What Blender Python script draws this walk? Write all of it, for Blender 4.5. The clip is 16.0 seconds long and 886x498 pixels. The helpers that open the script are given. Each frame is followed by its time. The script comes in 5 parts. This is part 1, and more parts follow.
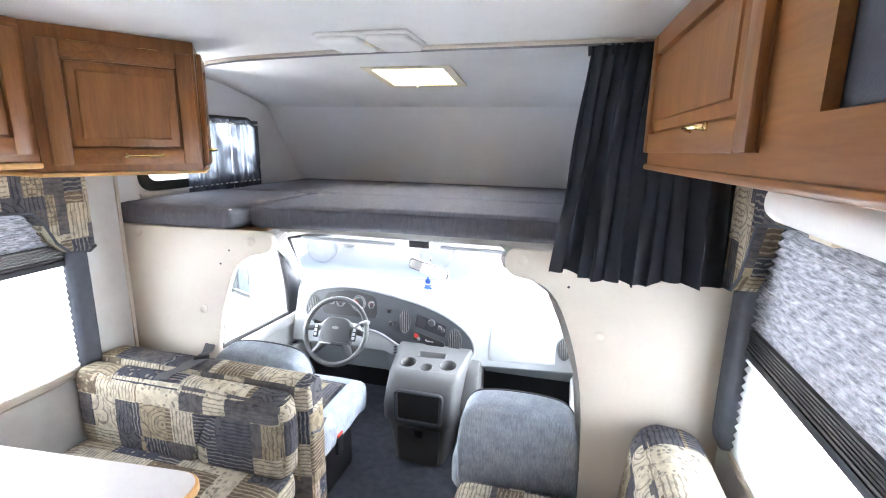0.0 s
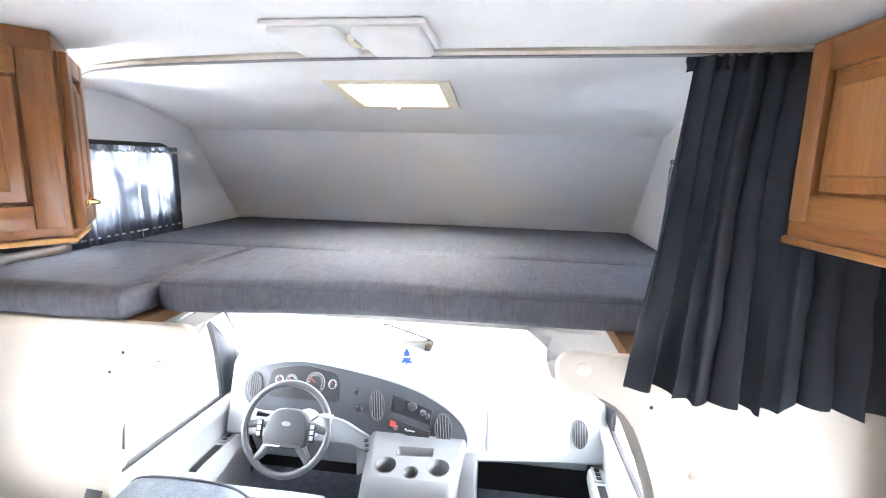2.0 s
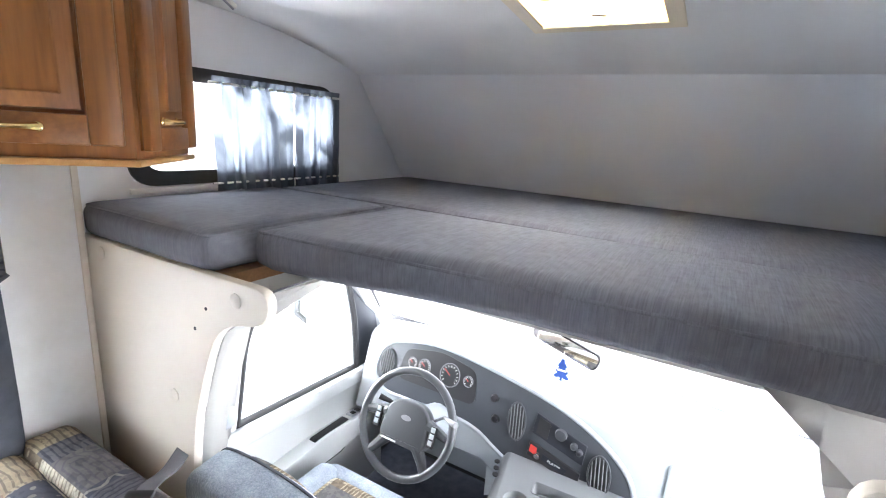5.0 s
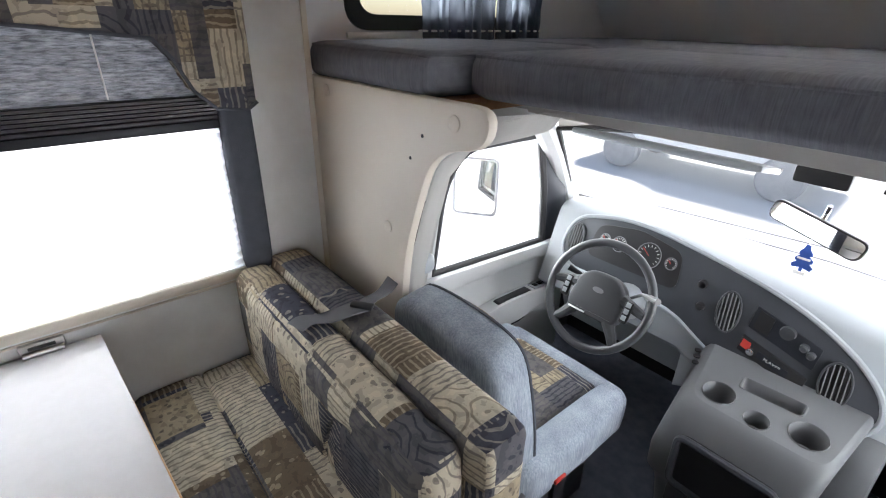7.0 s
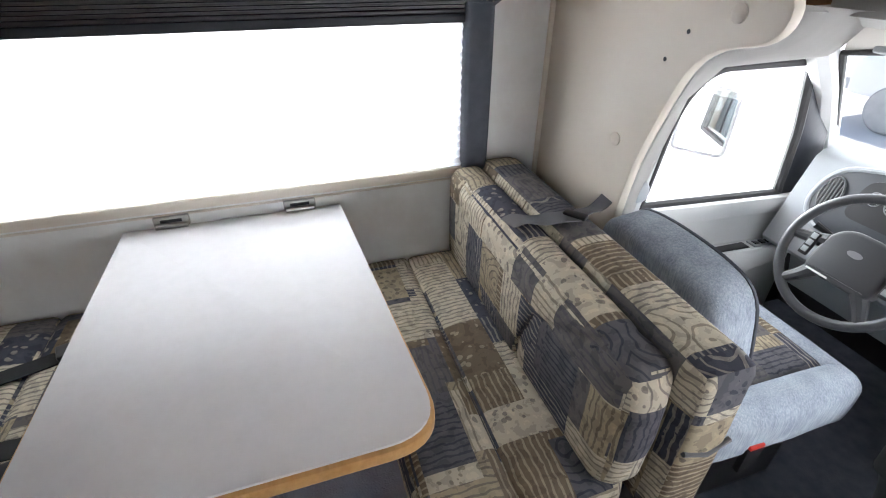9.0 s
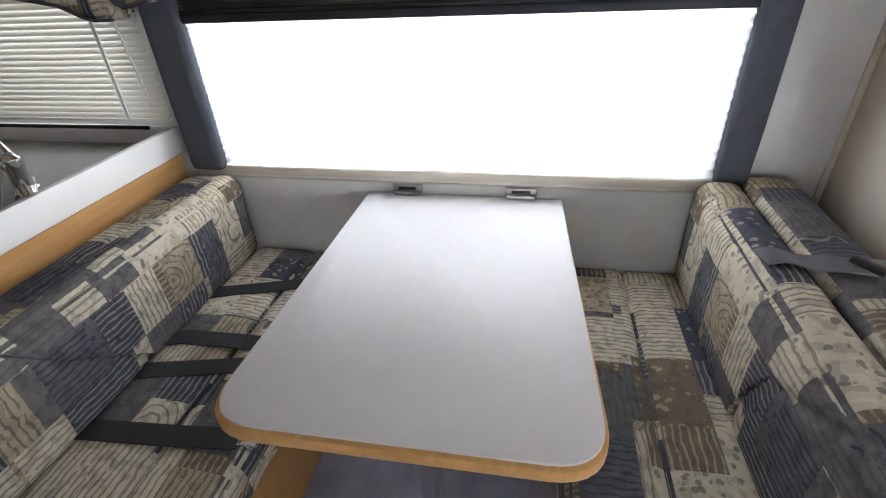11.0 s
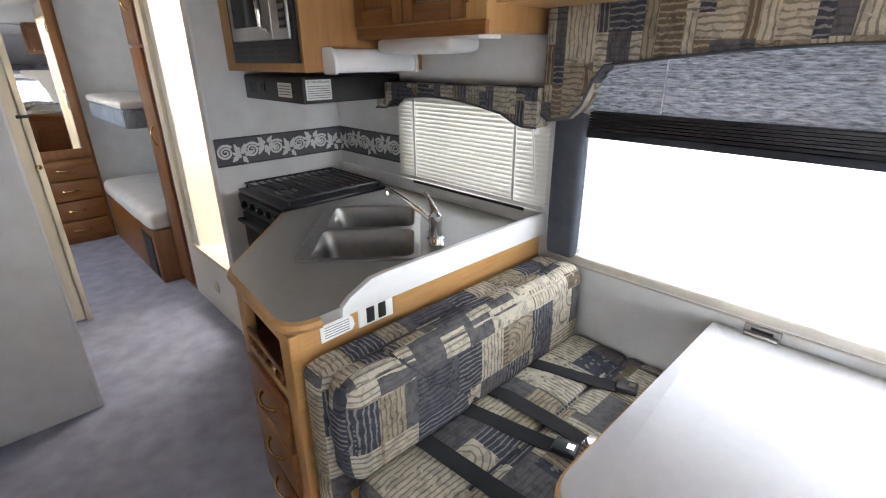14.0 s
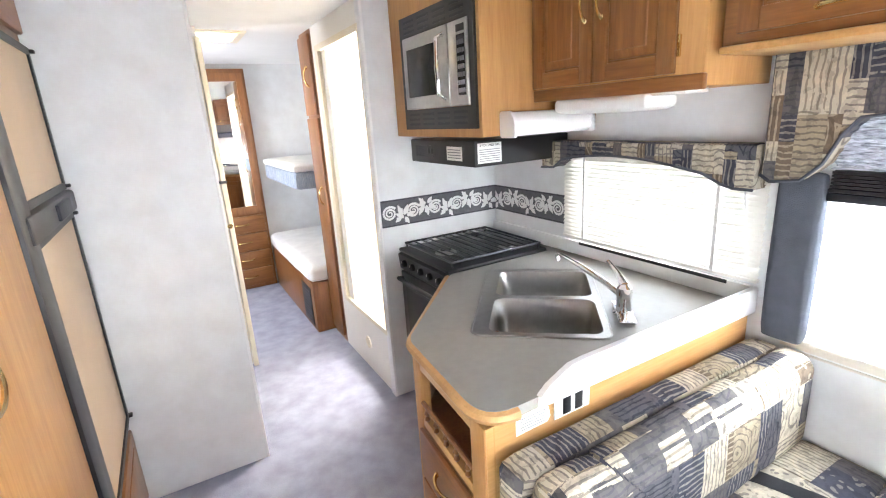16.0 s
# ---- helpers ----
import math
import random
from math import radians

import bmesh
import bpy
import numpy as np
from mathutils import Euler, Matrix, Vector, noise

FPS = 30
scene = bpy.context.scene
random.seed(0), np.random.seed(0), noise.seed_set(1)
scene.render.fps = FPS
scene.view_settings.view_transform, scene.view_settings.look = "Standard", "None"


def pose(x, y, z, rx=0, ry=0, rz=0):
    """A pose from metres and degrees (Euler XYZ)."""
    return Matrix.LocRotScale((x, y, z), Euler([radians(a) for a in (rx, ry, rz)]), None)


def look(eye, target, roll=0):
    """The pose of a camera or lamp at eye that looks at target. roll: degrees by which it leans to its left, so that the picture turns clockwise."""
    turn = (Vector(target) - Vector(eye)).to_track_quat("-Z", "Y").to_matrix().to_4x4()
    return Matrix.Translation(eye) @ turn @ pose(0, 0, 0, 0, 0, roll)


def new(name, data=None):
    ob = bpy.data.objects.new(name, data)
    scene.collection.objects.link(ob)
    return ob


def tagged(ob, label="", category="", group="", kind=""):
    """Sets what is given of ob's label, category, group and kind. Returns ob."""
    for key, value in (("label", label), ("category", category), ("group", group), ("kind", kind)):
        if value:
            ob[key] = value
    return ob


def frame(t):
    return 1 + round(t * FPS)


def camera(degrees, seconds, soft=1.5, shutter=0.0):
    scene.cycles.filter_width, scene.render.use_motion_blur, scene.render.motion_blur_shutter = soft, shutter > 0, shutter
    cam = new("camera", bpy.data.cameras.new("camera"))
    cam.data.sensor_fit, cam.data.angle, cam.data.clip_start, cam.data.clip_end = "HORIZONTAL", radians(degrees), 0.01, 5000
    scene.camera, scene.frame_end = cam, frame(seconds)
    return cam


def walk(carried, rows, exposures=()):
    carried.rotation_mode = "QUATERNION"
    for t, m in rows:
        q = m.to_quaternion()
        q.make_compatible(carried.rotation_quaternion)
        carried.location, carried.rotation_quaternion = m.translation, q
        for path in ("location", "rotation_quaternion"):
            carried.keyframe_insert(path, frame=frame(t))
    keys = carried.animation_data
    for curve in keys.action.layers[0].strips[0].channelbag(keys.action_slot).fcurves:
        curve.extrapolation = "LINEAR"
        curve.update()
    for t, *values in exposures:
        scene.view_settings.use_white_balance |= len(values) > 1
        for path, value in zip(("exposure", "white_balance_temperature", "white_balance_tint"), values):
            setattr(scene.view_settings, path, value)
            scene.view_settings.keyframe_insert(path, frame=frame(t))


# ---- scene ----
cam = camera(86.0, 16.0, 1.1)
PATH = [
    (0, (0.96, 1.157, 1.792), (0.481, 3.048, 1.35), 1.1),
    (0.5, (0.893, 1.224, 1.819), (0.389, 3.116, 1.412), 0.8),
    (1, (0.697, 1.293, 1.83), (0.392, 3.23, 1.441), 1.3),
    (1.5, (0.619, 1.498, 1.854), (0.399, 3.45, 1.477), 1.6),
    (2, (0.606, 1.75, 1.872), (0.359, 3.7, 1.505), 1.5),
    (2.5, (0.583, 1.95, 1.873), (0.339, 3.905, 1.525), 1.3),
    (3, (0.566, 2.122, 1.852), (0.24, 4.066, 1.515), 1.6),
    (3.2, (0.578, 2.183, 1.844), (0.186, 4.112, 1.492), 1.1),
    (5.3, (0.552, 2.26, 1.727), (-0.488, 3.887, 1.205), 4.0),
    (5.5, (0.539, 2.259, 1.703), (-0.548, 3.842, 1.143), 3.8),
    (6, (0.503, 2.252, 1.65), (-0.688, 3.713, 0.982), 3.1),
    (6.5, (0.478, 2.23, 1.602), (-0.812, 3.55, 0.83), 2.2),
    (7, (0.447, 2.215, 1.557), (-0.925, 3.38, 0.684), 1.3),
    (7.5, (0.426, 2.189, 1.523), (-1.012, 3.195, 0.564), 0.7),
    (8, (0.413, 2.156, 1.481), (-1.083, 3.014, 0.469), 0.9),
    (8.5, (0.406, 2.118, 1.455), (-1.141, 2.817, 0.398), 0.9),
    (9, (0.424, 2.078, 1.453), (-1.178, 2.6, 0.375), 0.4),
    (9.2, (0.393, 2.062, 1.428), (-1.218, 2.545, 0.347), 1.1),
    (11.3, (0.382, 2.111, 1.413), (-1.247, 1.618, 0.363), -3.4),
    (11.5, (0.393, 2.116, 1.427), (-1.216, 1.55, 0.384), -3.3),
    (12, (0.401, 2.126, 1.452), (-1.141, 1.356, 0.438), -3.8),
    (12.5, (0.418, 2.098, 1.463), (-1.057, 1.15, 0.5), -3.1),
    (13, (0.443, 2.034, 1.477), (-0.96, 0.921, 0.585), -2.2),
    (13.5, (0.49, 1.962, 1.495), (-0.852, 0.723, 0.68), -1.0),
    (14, (0.535, 1.914, 1.526), (-0.746, 0.571, 0.781), -0.5),
    (14.5, (0.569, 1.861, 1.547), (-0.658, 0.431, 0.874), -0.8),
    (15, (0.589, 1.778, 1.553), (-0.568, 0.264, 0.944), -1.7),
    (15.5, (0.606, 1.706, 1.557), (-0.452, 0.105, 0.996), -2.8),
    (16, (0.629, 1.66, 1.568), (-0.316, -0.018, 1.028), -3.5),
]
walk_rows = [(t, look(eye, target, roll)) for t, eye, target, roll in PATH]
EXPOSURES = [(t, stops, kelvin, 15) for t, stops, kelvin in (
    (0.0, 1.52, 6350), (1.5, 1.82, 6350), (2.4, 2.28, 6350), (3.0, 2.48, 6350), (5.5, 1.05, 6450), (6.3, 0.6, 6550), (7.0, 0.16, 6600), (8.0, 0.06, 6600), (9.0, 0.36, 6600),
    (12.0, 0.30, 6500), (13.5, 0.78, 6450), (14.5, 1.1, 6450), (15.2, 1.8, 6400), (16.0, 2.35, 6400))]
walk(cam, walk_rows, EXPOSURES)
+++
What the task requires
Your task is to restate word for word the lines from the top of the data to the line containing "scene.render.fps = FPS", both ends included, with every picture left out.

Finished answer
What Blender Python script draws this walk? Write all of it, for Blender 4.5. The clip is 16.0 seconds long and 886x498 pixels. The helpers that open the script are given. Each frame is followed by its time. The script comes in 5 parts. This is part 1, and more parts follow.
0.0 s
2.0 s
5.0 s
7.0 s
9.0 s
11.0 s
14.0 s
16.0 s
# ---- helpers ----
import math
import random
from math import radians

import bmesh
import bpy
import numpy as np
from mathutils import Euler, Matrix, Vector, noise

FPS = 30
scene = bpy.context.scene
random.seed(0), np.random.seed(0), noise.seed_set(1)
scene.render.fps = FPS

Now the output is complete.